Colchester's southern suburbs are mostly interesting and attractive, many of them former Roman settlements with wharves onto the Colne. This was one of the wealthiest parts of England in the late middle ages, and buildings of note survive. It would be true to say that, with one or two exceptions, the suburbs are more interesting than their churches. 

One of the exceptions is Berechurch although its former parish church of St Michael is redundant and converted into offices.
18th century red brick tower, the church rebuilt in entirety in the 1880s after the earthquake except, importantly, for the 15th century Audley Chapel on the north side of the chancel. Berechurch is a large suburb separated from the town centre by the Garrison, but this church was out in the fields. Declared redundant in 1975, it was furiously wrecked by vandals in 1981, after which the Diocese obtained a demolition order.

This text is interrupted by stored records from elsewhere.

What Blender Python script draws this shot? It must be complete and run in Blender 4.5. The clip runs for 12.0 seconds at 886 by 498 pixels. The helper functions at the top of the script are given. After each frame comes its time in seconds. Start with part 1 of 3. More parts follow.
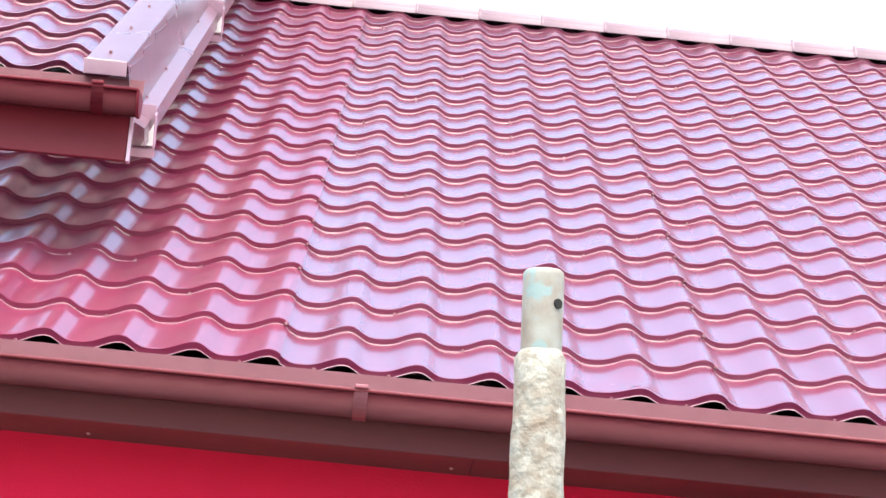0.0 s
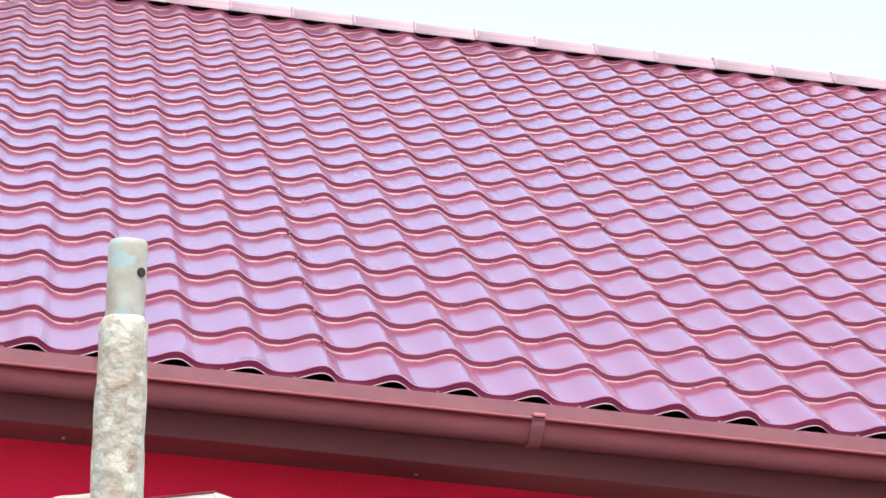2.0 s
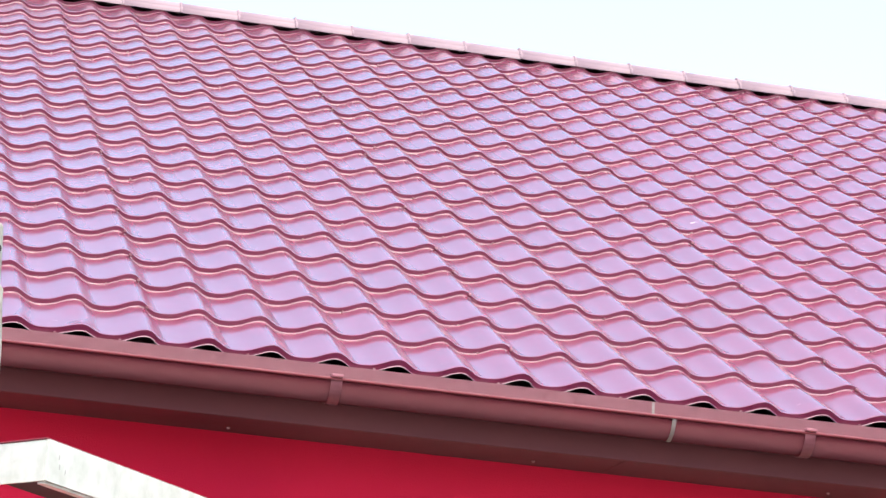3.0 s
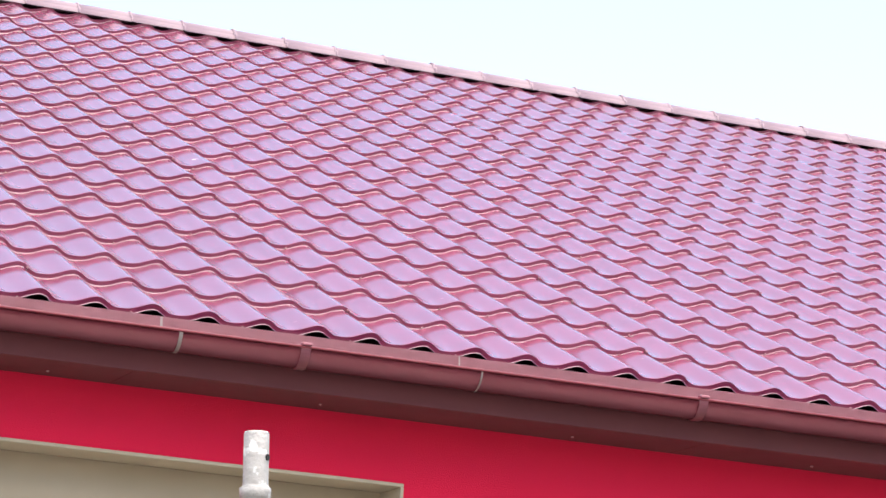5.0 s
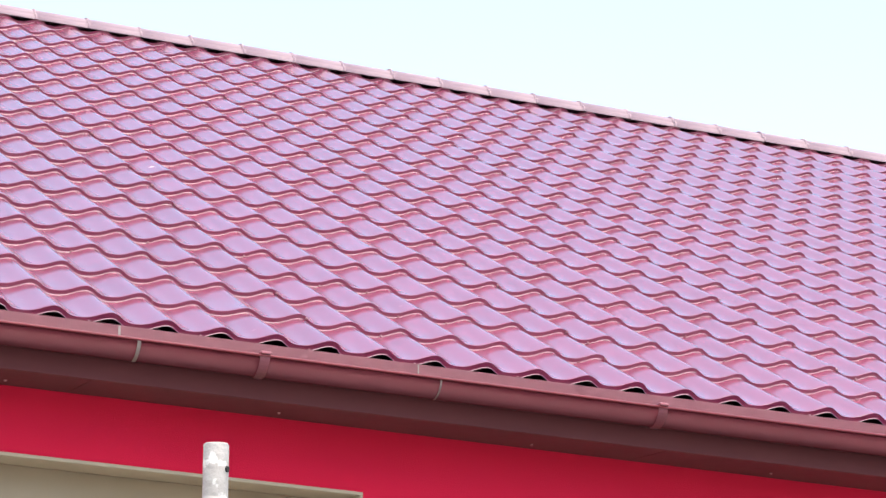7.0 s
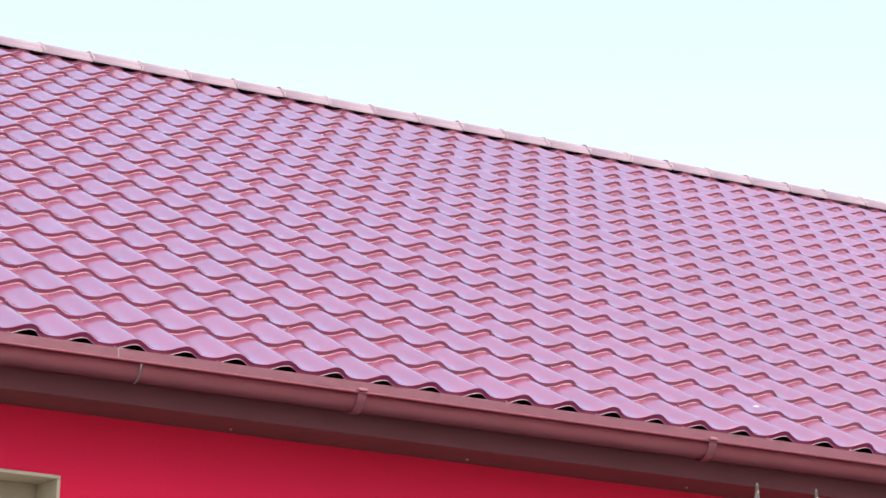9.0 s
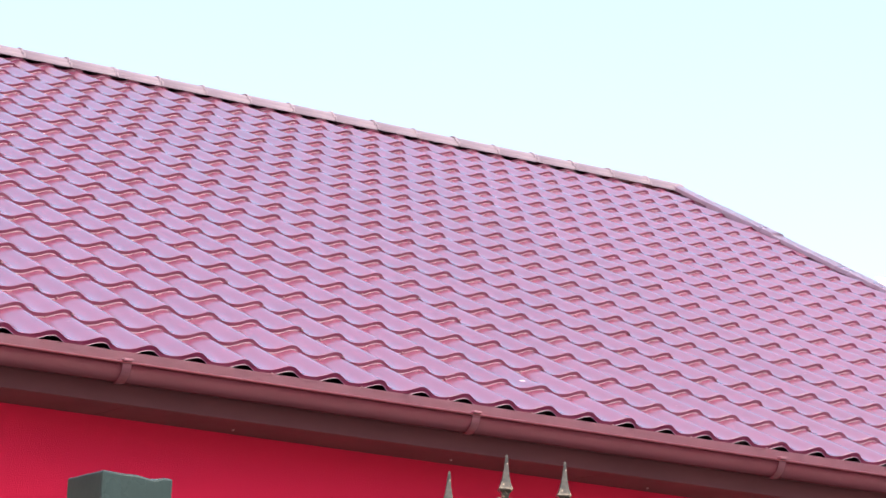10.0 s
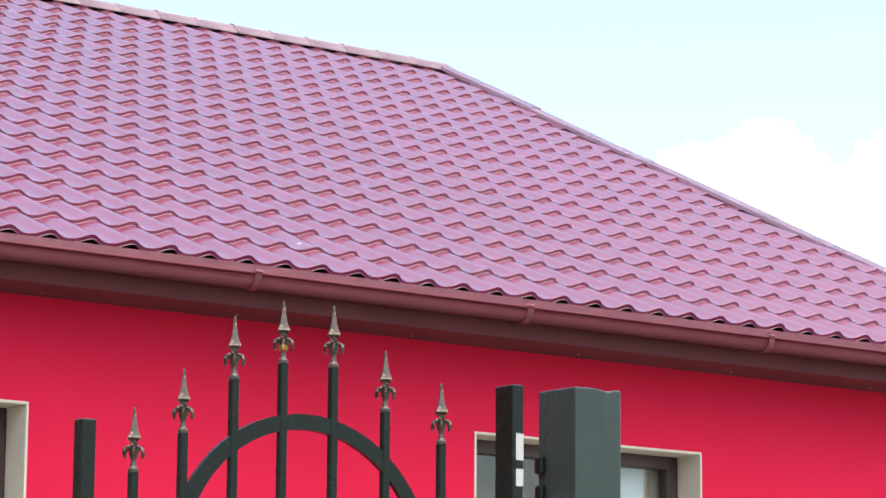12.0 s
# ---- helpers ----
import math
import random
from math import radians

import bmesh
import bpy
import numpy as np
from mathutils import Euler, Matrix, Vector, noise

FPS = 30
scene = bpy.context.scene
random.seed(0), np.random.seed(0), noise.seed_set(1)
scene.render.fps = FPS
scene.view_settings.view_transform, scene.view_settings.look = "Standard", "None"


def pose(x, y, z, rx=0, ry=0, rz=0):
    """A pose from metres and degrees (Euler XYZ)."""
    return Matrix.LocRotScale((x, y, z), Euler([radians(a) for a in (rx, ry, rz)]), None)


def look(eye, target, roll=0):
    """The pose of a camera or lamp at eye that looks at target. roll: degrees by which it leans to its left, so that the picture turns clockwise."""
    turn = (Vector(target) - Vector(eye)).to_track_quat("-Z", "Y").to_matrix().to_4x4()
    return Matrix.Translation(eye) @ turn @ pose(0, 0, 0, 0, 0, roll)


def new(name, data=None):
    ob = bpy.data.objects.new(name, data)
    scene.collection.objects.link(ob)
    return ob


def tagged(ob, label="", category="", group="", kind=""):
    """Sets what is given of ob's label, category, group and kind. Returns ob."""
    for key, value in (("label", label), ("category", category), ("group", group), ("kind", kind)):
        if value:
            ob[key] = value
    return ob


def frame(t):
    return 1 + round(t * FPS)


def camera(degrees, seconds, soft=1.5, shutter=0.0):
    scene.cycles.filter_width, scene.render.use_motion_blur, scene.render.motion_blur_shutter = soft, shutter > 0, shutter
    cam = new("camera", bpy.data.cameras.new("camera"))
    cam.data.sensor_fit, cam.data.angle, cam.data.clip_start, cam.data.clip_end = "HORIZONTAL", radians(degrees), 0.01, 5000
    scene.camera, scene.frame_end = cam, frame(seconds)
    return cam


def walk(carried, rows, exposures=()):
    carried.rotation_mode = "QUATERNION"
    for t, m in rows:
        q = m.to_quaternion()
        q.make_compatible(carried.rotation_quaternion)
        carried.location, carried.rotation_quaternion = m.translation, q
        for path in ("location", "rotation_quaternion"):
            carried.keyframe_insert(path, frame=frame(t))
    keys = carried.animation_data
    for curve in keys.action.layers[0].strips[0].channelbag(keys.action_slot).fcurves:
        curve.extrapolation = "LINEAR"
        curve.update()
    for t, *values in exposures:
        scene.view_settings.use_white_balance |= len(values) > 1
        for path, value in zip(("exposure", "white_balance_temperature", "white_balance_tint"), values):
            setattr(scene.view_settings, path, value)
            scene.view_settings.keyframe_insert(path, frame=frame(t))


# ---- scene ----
# Seconds, eye, bearing to the right of +y, elevation, lean to the left (degrees).
PATH = [
    (0, -0.833, -7.303, 1.873, 0.840, 12.590, 5.517),
    (0.5, -0.818, -7.307, 1.875, 2.894, 12.868, 4.890),
    (1, -0.801, -7.302, 1.877, 4.497, 12.872, 4.702),
    (1.5, -0.786, -7.329, 1.870, 6.380, 12.738, 4.558),
    (2, -0.786, -7.482, 1.833, 7.913, 12.767, 4.573),
    (2.5, -0.794, -7.936, 1.743, 9.591, 12.473, 4.808),
    (3, -0.863, -8.415, 1.643, 11.234, 12.521, 4.585),
    (3.2, -0.872, -8.582, 1.619, 12.008, 12.435, 4.511),
    (4.8, -1.123, -8.995, 1.374, 20.929, 12.525, 3.641),
    (5, -1.125, -9.010, 1.366, 21.371, 12.546, 3.496),
    (5.5, -1.125, -9.009, 1.365, 21.737, 12.504, 3.244),
    (6, -1.125, -9.019, 1.365, 21.902, 12.694, 3.094),
    (6.5, -1.129, -9.021, 1.367, 22.136, 12.746, 2.953),
    (6.7, -1.125, -8.991, 1.376, 22.081, 12.706, 3.159),
    (8.3, -1.148, -9.018, 1.387, 24.784, 12.805, 3.023),
    (8.5, -1.189, -9.014, 1.382, 25.845, 12.906, 3.108),
    (9, -1.168, -9.027, 1.369, 28.127, 12.705, 2.702),
    (9.5, -1.077, -9.099, 1.365, 29.927, 12.741, 2.714),
    (10, -1.093, -9.196, 1.349, 31.823, 12.392, 2.709),
    (10.5, -1.108, -9.293, 1.329, 34.227, 11.675, 1.617),
    (11, -1.135, -9.376, 1.303, 34.963, 11.064, 0.715),
    (11.5, -1.386, -9.728, 1.193, 35.483, 10.602, 0.355),
    (12, -1.818, -10.376, 1.025, 36.023, 10.245, 0.409),
]
cam = camera(16.64, 12.0, soft=1.5)
walk(cam, [(t, pose(x, y, z, 90 + el, 0, -az) @ pose(0, 0, 0, 0, 0, lean)) for t, x, y, z, az, el, lean in PATH],
     exposures=[(0.0, 2.13, 6980, 9), (1.0, 1.97, 6950, 9), (3.0, 1.93, 6900, 9), (6.0, 1.86, 6900, 9), (9.0, 1.76, 6900, 9), (12.0, 1.60, 6850, 9)])

# ---- world and light ----
world = bpy.data.worlds.new("sky")
scene.world = world
world.use_nodes = True
wn, wl = world.node_tree.nodes, world.node_tree.links
sky = wn.new("ShaderNodeTexSky")
sky.sky_type, sky.sun_disc = "NISHITA", False
SUN_EL, SUN_AZ = radians(70), radians(180)
sky.sun_elevation, sky.sun_rotation = SUN_EL, SUN_AZ
sky.air_density, sky.dust_density, sky.ozone_density = 1.0, 3.2, 0.7
wn["Background"].inputs["Strength"].default_value = 0.136
wl.new(sky.outputs["Color"], wn["Background"].inputs["Color"])

sun_data = bpy.data.lights.new("sun", "SUN")
sun_data.energy, sun_data.angle, sun_data.color = 1.65, radians(95), (1.0, 0.96, 0.92)
sun = new("sun", sun_data)
sun_dir = Vector((math.sin(SUN_AZ) * math.cos(SUN_EL), math.cos(SUN_AZ) * math.cos(SUN_EL), math.sin(SUN_EL)))
sun.matrix_world = look(sun_dir * 50, (0, 0, 0))


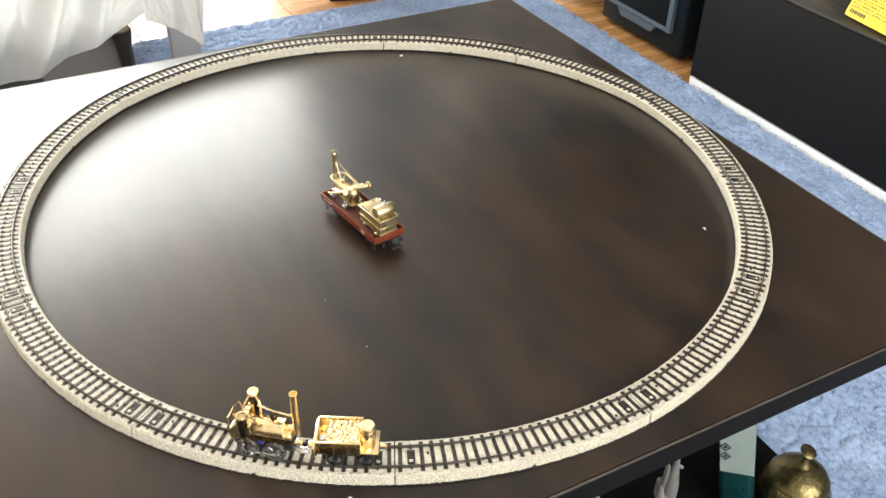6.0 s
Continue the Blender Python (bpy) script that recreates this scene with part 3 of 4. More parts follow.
def sheet_point(a, w):
    """a along the front from the far side to the open corner, w from the hem up over the seat."""
    u = -1.05 + 1.09 * a
    hem = ramp(u, HEM) + 0.0015 * math.sin(u * 57)
    top = 0.055
    k = min(1.0, w / 0.72)
    f = 0.0
    for h, s, wd, dp in CREASE:
        d = (u - (h + (s - h) * k) + 0.012 * noise.noise((k * 3.0, h * 9, 0.5))) / (wd * (1.2 - 0.4 * k))
        # one flank of each crease is steeper than the other
        d *= 1.9 if d * dp > 0 else 0.8
        f -= 1.65 * dp * math.exp(-d * d) * (0.55 + 0.45 * math.cos(k * 2.2)) * min(1.0, 0.30 + 2.2 * k)
    free = min(1.0, 0.25 + 2.0 * k)
    f += 0.014 * min(1.0, 0.4 + k) * noise.noise((u * 7 + k * 2.5, k * 3, 2.0)) + 0.003 * noise.noise((u * 22 + k * 9, k * 9, 7.0))
    # slack diagonal wrinkles with sharp ridges, running up towards the corner
    q = u - 0.20 * k
    f -= 0.016 * free * max(0.0, 0.5 - 2.2 * abs(noise.noise((q * 11, k * 1.6, 11.0))))
    f -= 0.006 * free * max(0.0, 0.5 - 2.0 * abs(noise.noise((q * 24, k * 5.0, 19.0))))
    if w < 0.72:
        z = hem + (top - hem) * k
        v = 1.000 + f - 0.02 * (1 - k)
    else:
        k2 = (w - 0.72) / 0.28
        z = top + 0.02 * math.sin(min(k2 * 3, 1.57)) + 0.25 * f * k2
        v = 1.000 + f * (1 - 0.6 * k2) + 0.55 * k2
    wrap = max(0.0, (u + 0.03) / 0.07)
    return Vector((u - 0.02 * wrap * wrap, v + 0.06 * wrap * wrap, z))


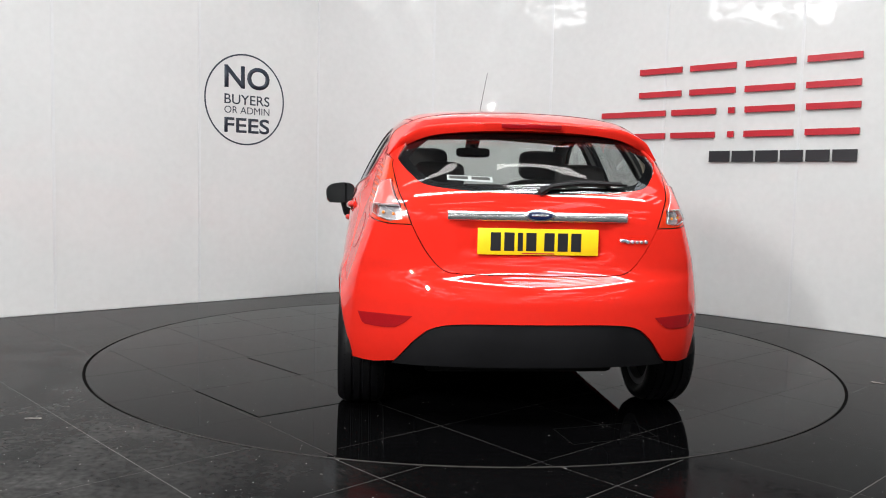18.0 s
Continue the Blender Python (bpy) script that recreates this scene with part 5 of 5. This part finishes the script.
box(bm, pose(-0.15, 0, 0.30), 1.75, 1.36, 0.03, 0.01)
box(bm, pose(-1.42, 0, 0.60), 0.60, 1.05, 0.5, 0.05)
box(bm, pose(1.05, 0, 0.60), 0.06, 1.30, 0.55, 0.01)
part("cabin_floor", bm, CARPET, CAR, "dark carpeted cabin floor")
bm = bmesh.new()
box(bm, pose(1.48, 0, 0.58), 0.55, 0.95, 0.25, 0.06)
part("engine_bay", bm, DARK, CAR, "dark engine bay")
bm = bmesh.new()
cushion(bm, pose(0.33, 0, 1.285, 0, 10), 0.02, 0.115, 0.032)
part("rear_view_mirror", bm, GLOSS_BLACK, CAR, "black rear-view mirror behind the windscreen")
bm = bmesh.new()
rod(bm, (0.345, 0, 1.30), (0.37, 0, 1.345), 0.02)
box(bm, pose(0.37, 0, 1.345, 0, 25), 0.10, 0.09, 0.03, 0.01)
part("mirror_mount", bm, BLACK_PLASTIC, CAR)


# ---------------------------------------------------------------- litter on the floor
def wire_scrap(x, y, turn, size):
    """A bent loop of thin pale wire lying on the tiles."""
    bm = bmesh.new()
    m = pose(x, y, 0.003, 0, 0, turn)
    loop_pts = [(-1.0, 0.0), (-0.6, 0.32), (0.1, 0.26), (0.7, 0.34), (1.0, 0.1), (0.6, -0.12), (0.0, 0.0), (-0.5, -0.22), (-0.9, -0.1)]
    tube(bm, [m @ Vector((size * a, size * b, 0)) for a, b in smooth_line(loop_pts, 5)], 0.0013, 6)
    tagged(part("wire_scrap", bm, STEEL, None), "bent scrap of pale wire lying on the black tiles", "scrap")


wire_scrap(-1.862, -1.792, 4, 0.036)
wire_scrap(2.35, -0.613, -40, 0.034)


# ---------------------------------------------------------------- what turns
OFFSET = (0.0215, -0.0883)      # of the car on the turntable


def motions():
    steps = [k * 0.5 for k in range(65)]
    walk(TABLE, [(t, pose(*CENTRE, 0, 0, 0, START + SPIN * t)) for t in steps])
    walk(CAR, [(t, pose(*CENTRE, 0, 0, 0, START + SPIN * t) @ pose(*OFFSET, 0)) for t in steps])


motions()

It was saved at the eleventh hour by the Borough Council working with the then Redundant Churches Fund. The RCF (now CCT) took on the Audley Chapel, the Borough oversaw the restoration of the body of the church and its splitting into two levels for offices, currently architects downstairs and solicitors upstairs, where you get the key to the chapel.

This is crammed with Audley memorials, some very good, but it doesn't feel much like a church. Good 15th Century roof. An unlikely survival. Ironically, dull suburbia has now encroached to reach the churchyard.